> **YOUR OBJECTIVE**
Only the lines from the one containing "More parts follow." to the end of the records belong in the output; print them exactly.

Records with scene code
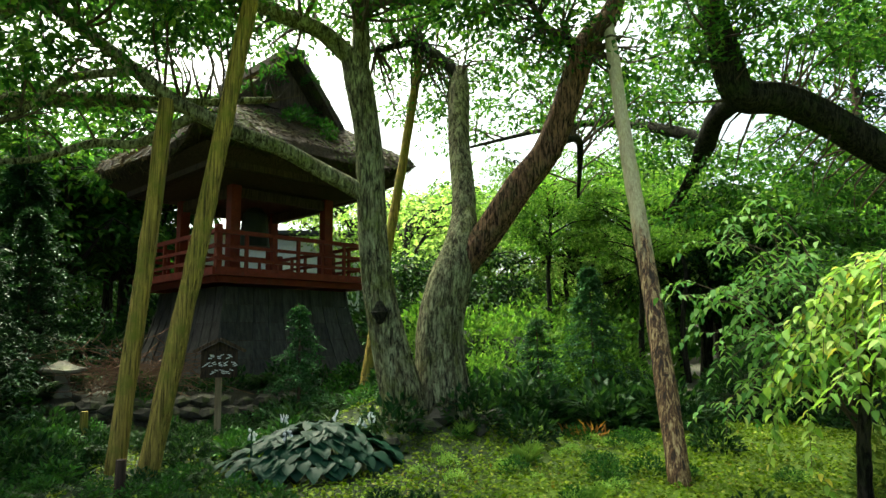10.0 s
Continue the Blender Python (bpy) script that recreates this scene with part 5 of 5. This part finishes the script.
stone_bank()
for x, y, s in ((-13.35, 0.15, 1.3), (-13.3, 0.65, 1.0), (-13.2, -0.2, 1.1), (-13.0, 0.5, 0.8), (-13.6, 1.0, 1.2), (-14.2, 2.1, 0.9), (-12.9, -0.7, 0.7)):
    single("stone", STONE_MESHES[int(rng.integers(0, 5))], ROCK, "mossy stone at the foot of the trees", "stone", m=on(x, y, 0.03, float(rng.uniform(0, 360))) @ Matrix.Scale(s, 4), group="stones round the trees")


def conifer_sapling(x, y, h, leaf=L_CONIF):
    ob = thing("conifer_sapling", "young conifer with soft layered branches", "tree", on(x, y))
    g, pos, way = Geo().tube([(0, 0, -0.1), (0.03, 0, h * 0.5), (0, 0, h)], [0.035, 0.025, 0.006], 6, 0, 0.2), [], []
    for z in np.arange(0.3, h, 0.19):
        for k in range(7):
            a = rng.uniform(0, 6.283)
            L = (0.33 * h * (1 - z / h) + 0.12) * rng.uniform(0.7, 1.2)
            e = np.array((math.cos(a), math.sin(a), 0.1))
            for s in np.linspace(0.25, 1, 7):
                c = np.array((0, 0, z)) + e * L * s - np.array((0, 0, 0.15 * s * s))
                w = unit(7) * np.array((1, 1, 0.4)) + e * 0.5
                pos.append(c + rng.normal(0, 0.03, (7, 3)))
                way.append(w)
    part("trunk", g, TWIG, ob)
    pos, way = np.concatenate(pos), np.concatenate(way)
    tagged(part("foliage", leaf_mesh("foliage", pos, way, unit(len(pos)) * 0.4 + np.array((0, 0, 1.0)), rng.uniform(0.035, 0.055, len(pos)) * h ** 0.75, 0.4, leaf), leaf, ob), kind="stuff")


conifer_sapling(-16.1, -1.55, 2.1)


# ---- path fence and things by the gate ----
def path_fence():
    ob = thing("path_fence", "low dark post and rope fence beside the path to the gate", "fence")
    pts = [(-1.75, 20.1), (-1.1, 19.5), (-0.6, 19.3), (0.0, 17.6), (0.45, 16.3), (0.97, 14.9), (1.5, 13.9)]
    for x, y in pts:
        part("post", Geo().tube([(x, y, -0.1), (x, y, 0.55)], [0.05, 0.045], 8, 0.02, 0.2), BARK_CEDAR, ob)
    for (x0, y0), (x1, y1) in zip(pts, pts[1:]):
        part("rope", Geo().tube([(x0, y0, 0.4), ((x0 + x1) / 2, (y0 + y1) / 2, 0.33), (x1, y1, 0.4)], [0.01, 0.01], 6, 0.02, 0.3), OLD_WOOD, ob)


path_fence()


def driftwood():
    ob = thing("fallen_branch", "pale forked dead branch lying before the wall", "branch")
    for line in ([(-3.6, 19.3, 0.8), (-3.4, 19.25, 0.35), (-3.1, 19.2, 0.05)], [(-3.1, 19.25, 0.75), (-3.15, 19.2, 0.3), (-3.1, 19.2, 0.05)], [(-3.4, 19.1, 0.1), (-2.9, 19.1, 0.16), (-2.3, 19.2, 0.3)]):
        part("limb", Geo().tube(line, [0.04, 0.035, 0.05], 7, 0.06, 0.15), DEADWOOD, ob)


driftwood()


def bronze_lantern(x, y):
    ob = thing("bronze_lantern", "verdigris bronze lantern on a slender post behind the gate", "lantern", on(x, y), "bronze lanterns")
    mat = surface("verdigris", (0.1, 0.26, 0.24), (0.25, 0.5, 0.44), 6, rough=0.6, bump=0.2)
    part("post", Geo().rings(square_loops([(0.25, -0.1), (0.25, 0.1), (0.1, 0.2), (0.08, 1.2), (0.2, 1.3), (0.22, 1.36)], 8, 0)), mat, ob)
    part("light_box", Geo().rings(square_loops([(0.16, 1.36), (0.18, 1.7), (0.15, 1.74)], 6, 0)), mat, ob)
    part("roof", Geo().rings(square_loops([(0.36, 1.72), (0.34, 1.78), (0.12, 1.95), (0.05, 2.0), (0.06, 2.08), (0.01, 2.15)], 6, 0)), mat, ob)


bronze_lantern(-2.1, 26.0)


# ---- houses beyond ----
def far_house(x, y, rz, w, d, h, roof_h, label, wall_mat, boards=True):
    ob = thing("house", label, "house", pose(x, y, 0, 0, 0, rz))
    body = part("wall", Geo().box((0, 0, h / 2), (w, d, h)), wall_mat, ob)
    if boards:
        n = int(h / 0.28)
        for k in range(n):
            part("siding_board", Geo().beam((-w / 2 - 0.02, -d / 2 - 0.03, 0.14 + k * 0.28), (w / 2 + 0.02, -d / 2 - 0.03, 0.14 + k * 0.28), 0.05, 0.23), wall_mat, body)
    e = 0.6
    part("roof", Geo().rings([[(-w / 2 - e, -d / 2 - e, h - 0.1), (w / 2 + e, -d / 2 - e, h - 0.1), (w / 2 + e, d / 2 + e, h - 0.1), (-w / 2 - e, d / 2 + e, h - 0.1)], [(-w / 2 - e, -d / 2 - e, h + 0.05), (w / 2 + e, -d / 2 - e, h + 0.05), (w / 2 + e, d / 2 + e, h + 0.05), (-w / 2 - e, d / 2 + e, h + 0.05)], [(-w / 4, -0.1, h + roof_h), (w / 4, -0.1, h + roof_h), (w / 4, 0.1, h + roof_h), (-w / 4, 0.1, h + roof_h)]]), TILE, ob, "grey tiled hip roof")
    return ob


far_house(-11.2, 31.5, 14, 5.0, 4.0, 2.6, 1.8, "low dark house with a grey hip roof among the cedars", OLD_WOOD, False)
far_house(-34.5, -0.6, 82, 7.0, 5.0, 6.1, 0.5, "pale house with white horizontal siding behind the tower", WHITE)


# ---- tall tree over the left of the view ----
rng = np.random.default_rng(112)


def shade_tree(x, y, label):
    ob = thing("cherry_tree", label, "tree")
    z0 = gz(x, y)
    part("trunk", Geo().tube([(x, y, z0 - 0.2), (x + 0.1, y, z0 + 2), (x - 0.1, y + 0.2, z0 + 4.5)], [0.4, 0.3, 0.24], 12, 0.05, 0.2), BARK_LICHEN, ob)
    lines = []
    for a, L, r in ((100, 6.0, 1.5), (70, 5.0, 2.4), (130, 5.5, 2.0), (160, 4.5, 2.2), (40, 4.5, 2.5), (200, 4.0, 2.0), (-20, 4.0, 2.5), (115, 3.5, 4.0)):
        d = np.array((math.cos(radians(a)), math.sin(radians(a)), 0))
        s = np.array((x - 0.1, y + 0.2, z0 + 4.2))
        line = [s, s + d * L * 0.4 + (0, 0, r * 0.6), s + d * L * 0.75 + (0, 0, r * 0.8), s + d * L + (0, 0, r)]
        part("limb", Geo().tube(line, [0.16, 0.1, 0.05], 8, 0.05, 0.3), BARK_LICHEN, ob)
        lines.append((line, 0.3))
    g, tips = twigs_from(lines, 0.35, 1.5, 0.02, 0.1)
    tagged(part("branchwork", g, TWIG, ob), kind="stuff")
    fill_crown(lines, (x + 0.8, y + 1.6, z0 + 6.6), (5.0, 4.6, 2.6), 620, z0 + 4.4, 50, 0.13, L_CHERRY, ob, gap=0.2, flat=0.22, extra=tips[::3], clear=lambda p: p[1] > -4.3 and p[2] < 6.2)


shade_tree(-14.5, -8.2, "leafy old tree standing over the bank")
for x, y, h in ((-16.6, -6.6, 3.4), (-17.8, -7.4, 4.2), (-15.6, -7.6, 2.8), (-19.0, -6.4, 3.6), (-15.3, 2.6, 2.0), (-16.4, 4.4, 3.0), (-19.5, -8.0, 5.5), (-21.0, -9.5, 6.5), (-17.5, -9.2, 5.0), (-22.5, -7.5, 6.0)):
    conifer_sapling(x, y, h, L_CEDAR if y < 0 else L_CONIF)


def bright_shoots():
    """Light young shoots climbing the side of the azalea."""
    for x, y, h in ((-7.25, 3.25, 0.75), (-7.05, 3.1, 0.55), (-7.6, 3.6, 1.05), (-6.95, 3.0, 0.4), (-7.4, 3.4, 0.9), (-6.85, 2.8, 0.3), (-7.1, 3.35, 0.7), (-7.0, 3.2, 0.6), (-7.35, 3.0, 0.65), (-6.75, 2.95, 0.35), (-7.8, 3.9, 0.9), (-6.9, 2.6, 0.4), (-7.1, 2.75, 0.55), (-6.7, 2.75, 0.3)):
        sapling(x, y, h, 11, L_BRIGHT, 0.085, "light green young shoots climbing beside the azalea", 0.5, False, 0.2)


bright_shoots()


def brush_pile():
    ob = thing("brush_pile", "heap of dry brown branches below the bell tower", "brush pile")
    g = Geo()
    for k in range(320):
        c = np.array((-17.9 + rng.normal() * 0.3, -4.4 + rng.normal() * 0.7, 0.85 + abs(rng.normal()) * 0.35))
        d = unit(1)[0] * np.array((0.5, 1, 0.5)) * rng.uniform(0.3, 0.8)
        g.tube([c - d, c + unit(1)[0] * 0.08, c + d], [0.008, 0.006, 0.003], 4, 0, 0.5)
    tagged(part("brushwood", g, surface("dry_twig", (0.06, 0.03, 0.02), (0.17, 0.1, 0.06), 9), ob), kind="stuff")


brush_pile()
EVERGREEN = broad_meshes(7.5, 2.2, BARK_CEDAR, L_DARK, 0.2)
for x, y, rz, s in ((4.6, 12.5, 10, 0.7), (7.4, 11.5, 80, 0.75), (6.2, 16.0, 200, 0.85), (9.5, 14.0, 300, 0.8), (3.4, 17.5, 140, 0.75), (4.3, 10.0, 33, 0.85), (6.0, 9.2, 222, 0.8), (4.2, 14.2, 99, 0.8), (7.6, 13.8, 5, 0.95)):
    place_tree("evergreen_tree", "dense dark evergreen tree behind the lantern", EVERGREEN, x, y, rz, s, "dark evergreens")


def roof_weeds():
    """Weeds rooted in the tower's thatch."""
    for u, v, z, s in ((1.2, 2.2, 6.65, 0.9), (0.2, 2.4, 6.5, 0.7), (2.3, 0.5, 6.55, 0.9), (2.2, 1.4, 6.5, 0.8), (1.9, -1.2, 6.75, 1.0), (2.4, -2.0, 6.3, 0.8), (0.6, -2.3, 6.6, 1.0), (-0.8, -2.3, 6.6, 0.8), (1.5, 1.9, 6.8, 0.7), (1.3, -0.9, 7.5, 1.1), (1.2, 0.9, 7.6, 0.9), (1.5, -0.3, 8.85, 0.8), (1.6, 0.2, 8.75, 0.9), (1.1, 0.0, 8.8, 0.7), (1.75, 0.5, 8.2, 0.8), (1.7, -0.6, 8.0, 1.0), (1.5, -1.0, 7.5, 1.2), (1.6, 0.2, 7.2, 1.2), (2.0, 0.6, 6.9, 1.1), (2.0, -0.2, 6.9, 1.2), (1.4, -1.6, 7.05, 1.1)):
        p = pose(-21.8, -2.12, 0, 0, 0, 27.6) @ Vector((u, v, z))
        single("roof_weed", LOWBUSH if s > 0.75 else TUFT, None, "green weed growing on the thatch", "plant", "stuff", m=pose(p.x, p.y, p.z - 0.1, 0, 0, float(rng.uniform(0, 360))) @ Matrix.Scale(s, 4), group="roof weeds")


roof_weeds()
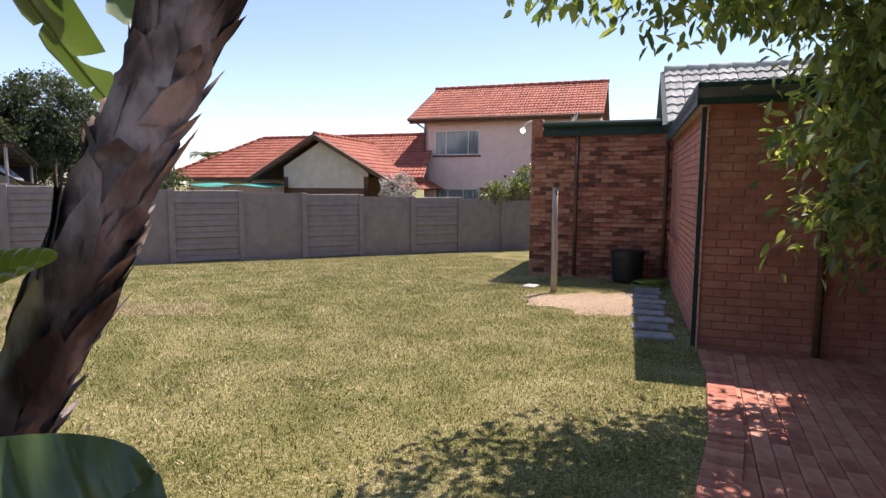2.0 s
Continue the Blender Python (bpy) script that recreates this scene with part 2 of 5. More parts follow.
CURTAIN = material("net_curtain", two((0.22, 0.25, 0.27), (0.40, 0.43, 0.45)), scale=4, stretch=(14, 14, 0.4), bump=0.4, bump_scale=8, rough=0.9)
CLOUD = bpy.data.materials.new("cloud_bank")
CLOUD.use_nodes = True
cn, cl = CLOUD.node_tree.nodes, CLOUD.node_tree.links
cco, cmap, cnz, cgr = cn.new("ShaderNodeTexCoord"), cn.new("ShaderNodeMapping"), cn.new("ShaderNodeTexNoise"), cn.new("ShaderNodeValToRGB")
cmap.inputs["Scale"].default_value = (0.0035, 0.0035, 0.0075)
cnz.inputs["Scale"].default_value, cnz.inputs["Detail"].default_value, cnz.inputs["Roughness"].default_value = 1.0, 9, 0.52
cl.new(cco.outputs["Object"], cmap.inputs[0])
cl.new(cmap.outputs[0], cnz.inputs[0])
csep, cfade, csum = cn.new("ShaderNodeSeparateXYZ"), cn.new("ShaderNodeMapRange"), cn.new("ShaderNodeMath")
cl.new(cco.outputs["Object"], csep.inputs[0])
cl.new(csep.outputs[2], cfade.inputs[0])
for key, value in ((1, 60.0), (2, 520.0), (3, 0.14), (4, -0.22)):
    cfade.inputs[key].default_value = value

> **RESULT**
Continue the Blender Python (bpy) script that recreates this scene with part 2 of 5. More parts follow.
CURTAIN = material("net_curtain", two((0.22, 0.25, 0.27), (0.40, 0.43, 0.45)), scale=4, stretch=(14, 14, 0.4), bump=0.4, bump_scale=8, rough=0.9)
CLOUD = bpy.data.materials.new("cloud_bank")
CLOUD.use_nodes = True
cn, cl = CLOUD.node_tree.nodes, CLOUD.node_tree.links
cco, cmap, cnz, cgr = cn.new("ShaderNodeTexCoord"), cn.new("ShaderNodeMapping"), cn.new("ShaderNodeTexNoise"), cn.new("ShaderNodeValToRGB")
cmap.inputs["Scale"].default_value = (0.0035, 0.0035, 0.0075)
cnz.inputs["Scale"].default_value, cnz.inputs["Detail"].default_value, cnz.inputs["Roughness"].default_value = 1.0, 9, 0.52
cl.new(cco.outputs["Object"], cmap.inputs[0])
cl.new(cmap.outputs[0], cnz.inputs[0])
csep, cfade, csum = cn.new("ShaderNodeSeparateXYZ"), cn.new("ShaderNodeMapRange"), cn.new("ShaderNodeMath")
cl.new(cco.outputs["Object"], csep.inputs[0])
cl.new(csep.outputs[2], cfade.inputs[0])
for key, value in ((1, 60.0), (2, 520.0), (3, 0.14), (4, -0.22)):
    cfade.inputs[key].default_value = value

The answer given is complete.